Two books recently have made me wonder about the insights into the development of religion and culture in the Indian subcontinent. The Final Pagan Generation: Rome’s Unexpected Path to Christianity explicitly makes an analogy to local Hindu gods and shrines to allow us to conceptualize what pre-Christian Roman religion was like. The whole city was the purview of the gods, and their presence pervaded the world. The Final Pagan Generation notes that even though the attack on grand public temples such as the Serapion at the end of the 4th century are salient and notable, even 100 years later Christian mobs were able to collect thousands of items of religious significance through Alexandria.
Recently I have been reading The Souls of China: The Return of Religion After Mao. The author notes that though the great traditions of Buddhism, Daoism, and Confucianism, warrant public notice, the reality is that pre-modern Chinese religion was dominated by local gods, with numerous temples to the gods of a particular city, or a particular profession. Reviled as “superstition” in the early 20th century, these local gods and their shrines were torn down and destroyed first by the Nationalists, and later the Communists. 21st century China has only slowly been allow for the reemergence of this religious substrate.
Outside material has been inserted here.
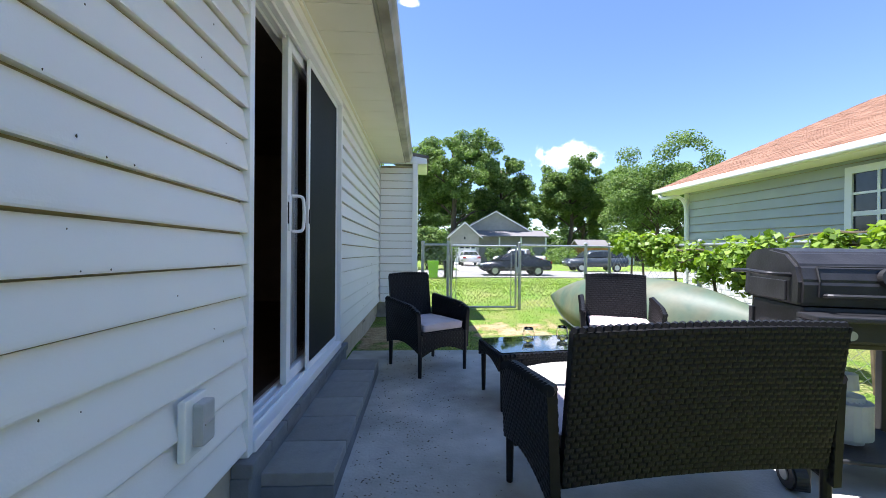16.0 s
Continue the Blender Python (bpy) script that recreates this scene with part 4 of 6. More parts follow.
def wicker_seat(name, m, W, label, category, group):
    ch = thing(name, m, label, category, group)
    D, hw = 0.54, W / 2
    PX, PZ = 0.032, 0.0215
    # backrest
    lean = 0.085
    top = 0.80

    def back(u, v):
        x = lerp(-hw + 0.03, hw - 0.03, u)
        z0 = 0.265 + 0.03 * (1 - (2 * u - 1) ** 2)
        z = lerp(z0, top + 0.012 * (1 - (2 * u - 1) ** 2), v)
        return (x, -D / 2 + 0.03 - lean * (z - 0.2) / 0.6 - 0.012 * (1 - (2 * u - 1) ** 2), z)
    wicker_part("backrest", ch, back, (0, 1, 0.14), 0.03, int((W - 0.06) / PX), int(0.56 / PZ))
    bm = bmesh.new()
    pts = [Vector(back(i / 24, 1.0)) + Vector((0, 0, 0.004)) for i in range(25)]
    for i in range(int(W / 0.03)):
        a = pts[0].lerp(pts[-1], (i + 0.1) / int(W / 0.03))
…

One could argue that Abrahamic religions lack these organically developed local twists. But this is actually not true, as for Catholic Catholics saints and relics are a critical intermediary layer in their religious institution, and within many forms of Islam, the shrines of saints are critical. Rather, particular forms of Protestant Christianity and Salafist Islam are peculiar in their abstraction and rational decoupling from place.